_Data excerpt:_
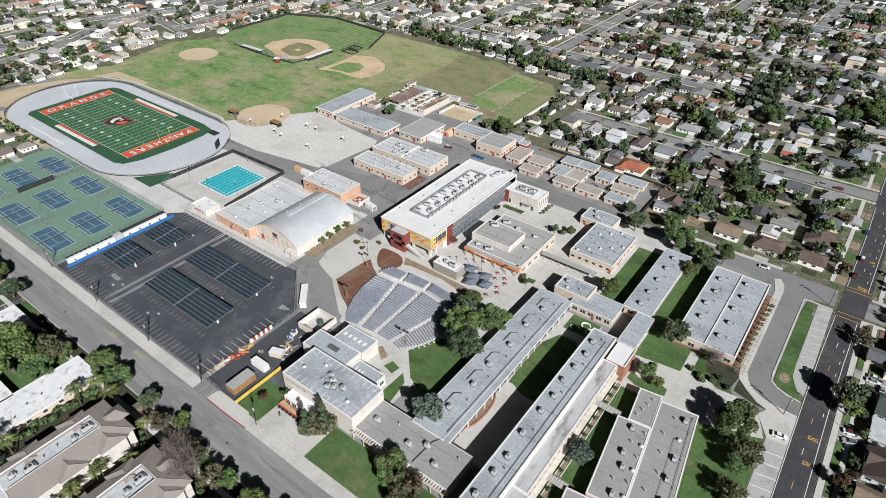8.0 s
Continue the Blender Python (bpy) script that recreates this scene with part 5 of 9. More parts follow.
# workshops, gymnasium
gy = flat_building("gymnasium_annex", "low brick-coloured gymnasium block with a pale grey flat roof", 206.5, 232, -9.5, 30, 4.9, wall="peach_wall", roof="roof_light", wins=(("S", 2.6, 3, 1.8, 1.2),), doors=(("S", -0.1, 1.6, 2.3, "red_paint"), ("S", 0.75, 1.2, 2.2, "red_paint")), seams=5)
scatter_units(209, 230, -7, 28, 5.0, 12, (0, 1, 2, 3, 3), seed=21)
arch = empty("gymnasium", pose(246, 11.5, 0.05), "cream gymnasium under a pale arched metal roof", "gymnasium")
N, halfw, zb, rise, y0, y1 = 22, 14.3, 4.9, 5.0, -16.8, 19.8
prof = [(-halfw * math.cos(math.pi * (0.18 + 0.64 * i / N)) / math.cos(math.pi * 0.18), zb + rise * (math.sin(math.pi * (0.18 + 0.64 * i / N)) - math.sin(math.pi * 0.18)) / (1 - math.sin(math.pi * 0.18))) for i in range(N + 1)]
roof_s, wall_s = Shape(), Shape()
outer = [(x * 1.012, z + 0.25) for x, z in prof]
loop = prof + outer[::-1]
m = len(loop)
roof_s.add([(x, y0 - 0.3, z) for x, z in loop] + [(x, y1 + 0.3, z) for x, z in loop],
           [(i, m + i, m + (i + 1) % m, (i + 1) % m) for i in range(m)] + [(i, i + 1, m - 2 - i, m - 1 - i) for i in range(N)] + [(2 * m - 1 - i, 2 * m - 2 - i, m + i + 1, m + i) for i in range(N)])
part("roof", roof_s, "roof_metal", arch)
n = len(prof)
for yy in (y0, y1 - 0.4):
    outline = [(prof[0][0], 0)] + prof + [(prof[-1][0], 0)]
    m = len(outline)
    wall_s.add([(x, yy, z) for x, z in outline] + [(x, yy + 0.4, z) for x, z in outline], [tuple(range(m)), tuple(range(2 * m - 1, m - 1, -1))] + [(i, m + i, m + (i + 1) % m, (i + 1) % m) for i in range(m)])
wall_s.box(-halfw, -halfw + 0.35, y0 + 0.4, y1 - 0.4, 0, 4.9).box(halfw - 0.35, halfw, y0 + 0.4, y1 - 0.4, 0, 4.9)
part("wall", wall_s, "white_wall", arch)
arch_edge = Shape()
for (xa, za), (xb, zb2) in zip(prof, prof[1:]):
    arch_edge.tube((xa, y0 - 0.32, za + 0.12), (xb, y0 - 0.32, zb2 + 0.12), 0.22, n=5)
part("arch_rim", arch_edge, "peach_wall", arch, "peach rim of the arched gable")
part("roof_monitor", Shape().prism([(-4.0, -6), (-1.6, -6), (-1.6, 19), (-4.0, 19)], 9.2, 10.6), "roof_metal", arch, "long raised roof vent")
for sx in (-6.2, 5.8):
    for k in range(4):
        part("roof_vent", Shape().disc(sx, y0 + 5 + k * 8.5, 8.6, 9.75, 0.35, 8), "unit", arch, "round roof vent")
for i in range(8):
    part("pilaster", Shape().box(-12 + i * 3.4, -11.6 + i * 3.4, y0 - 0.16, y0 - 0.004, 0, 5.2), "peach_wall", arch)
part("wall_emblem", Shape().box(-1.6, 1.6, y0 - 0.1, y0 - 0.004, 5.2, 6.9), "dark_metal", arch, "dark painted emblem on the gable")
part("wall_emblem_bar", Shape().box(-1.9, 1.9, y0 - 0.1, y0 - 0.004, 4.2, 4.8), "red_paint", arch)
part("door", Shape().box(-10.6, -8.6, y0 - 0.1, y0 - 0.004, 0, 2.6), "red_paint", arch)
part("porch", Shape().box(9.5, 14.2, y0 - 3.2, y0 - 0.33, 2.8, 3.2).box(9.5, 9.9, y0 - 3.2, y0 - 2.8, 0, 2.8).box(13.8, 14.2, y0 - 3.2, y0 - 2.8, 0, 2.8), "white_wall", arch)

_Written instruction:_
Copy the material exactly. Do not include the pictures.

_The solution:_
8.0 s
Continue the Blender Python (bpy) script that recreates this scene with part 5 of 9. More parts follow.
# workshops, gymnasium
gy = flat_building("gymnasium_annex", "low brick-coloured gymnasium block with a pale grey flat roof", 206.5, 232, -9.5, 30, 4.9, wall="peach_wall", roof="roof_light", wins=(("S", 2.6, 3, 1.8, 1.2),), doors=(("S", -0.1, 1.6, 2.3, "red_paint"), ("S", 0.75, 1.2, 2.2, "red_paint")), seams=5)
scatter_units(209, 230, -7, 28, 5.0, 12, (0, 1, 2, 3, 3), seed=21)
arch = empty("gymnasium", pose(246, 11.5, 0.05), "cream gymnasium under a pale arched metal roof", "gymnasium")
N, halfw, zb, rise, y0, y1 = 22, 14.3, 4.9, 5.0, -16.8, 19.8
prof = [(-halfw * math.cos(math.pi * (0.18 + 0.64 * i / N)) / math.cos(math.pi * 0.18), zb + rise * (math.sin(math.pi * (0.18 + 0.64 * i / N)) - math.sin(math.pi * 0.18)) / (1 - math.sin(math.pi * 0.18))) for i in range(N + 1)]
roof_s, wall_s = Shape(), Shape()
outer = [(x * 1.012, z + 0.25) for x, z in prof]
loop = prof + outer[::-1]
m = len(loop)
roof_s.add([(x, y0 - 0.3, z) for x, z in loop] + [(x, y1 + 0.3, z) for x, z in loop],
           [(i, m + i, m + (i + 1) % m, (i + 1) % m) for i in range(m)] + [(i, i + 1, m - 2 - i, m - 1 - i) for i in range(N)] + [(2 * m - 1 - i, 2 * m - 2 - i, m + i + 1, m + i) for i in range(N)])
part("roof", roof_s, "roof_metal", arch)
n = len(prof)
for yy in (y0, y1 - 0.4):
    outline = [(prof[0][0], 0)] + prof + [(prof[-1][0], 0)]
    m = len(outline)
    wall_s.add([(x, yy, z) for x, z in outline] + [(x, yy + 0.4, z) for x, z in outline], [tuple(range(m)), tuple(range(2 * m - 1, m - 1, -1))] + [(i, m + i, m + (i + 1) % m, (i + 1) % m) for i in range(m)])
wall_s.box(-halfw, -halfw + 0.35, y0 + 0.4, y1 - 0.4, 0, 4.9).box(halfw - 0.35, halfw, y0 + 0.4, y1 - 0.4, 0, 4.9)
part("wall", wall_s, "white_wall", arch)
arch_edge = Shape()
for (xa, za), (xb, zb2) in zip(prof, prof[1:]):
    arch_edge.tube((xa, y0 - 0.32, za + 0.12), (xb, y0 - 0.32, zb2 + 0.12), 0.22, n=5)
part("arch_rim", arch_edge, "peach_wall", arch, "peach rim of the arched gable")
part("roof_monitor", Shape().prism([(-4.0, -6), (-1.6, -6), (-1.6, 19), (-4.0, 19)], 9.2, 10.6), "roof_metal", arch, "long raised roof vent")
for sx in (-6.2, 5.8):
    for k in range(4):
        part("roof_vent", Shape().disc(sx, y0 + 5 + k * 8.5, 8.6, 9.75, 0.35, 8), "unit", arch, "round roof vent")
for i in range(8):
    part("pilaster", Shape().box(-12 + i * 3.4, -11.6 + i * 3.4, y0 - 0.16, y0 - 0.004, 0, 5.2), "peach_wall", arch)
part("wall_emblem", Shape().box(-1.6, 1.6, y0 - 0.1, y0 - 0.004, 5.2, 6.9), "dark_metal", arch, "dark painted emblem on the gable")
part("wall_emblem_bar", Shape().box(-1.9, 1.9, y0 - 0.1, y0 - 0.004, 4.2, 4.8), "red_paint", arch)
part("door", Shape().box(-10.6, -8.6, y0 - 0.1, y0 - 0.004, 0, 2.6), "red_paint", arch)
part("porch", Shape().box(9.5, 14.2, y0 - 3.2, y0 - 0.33, 2.8, 3.2).box(9.5, 9.9, y0 - 3.2, y0 - 2.8, 0, 2.8).box(13.8, 14.2, y0 - 3.2, y0 - 2.8, 0, 2.8), "white_wall", arch)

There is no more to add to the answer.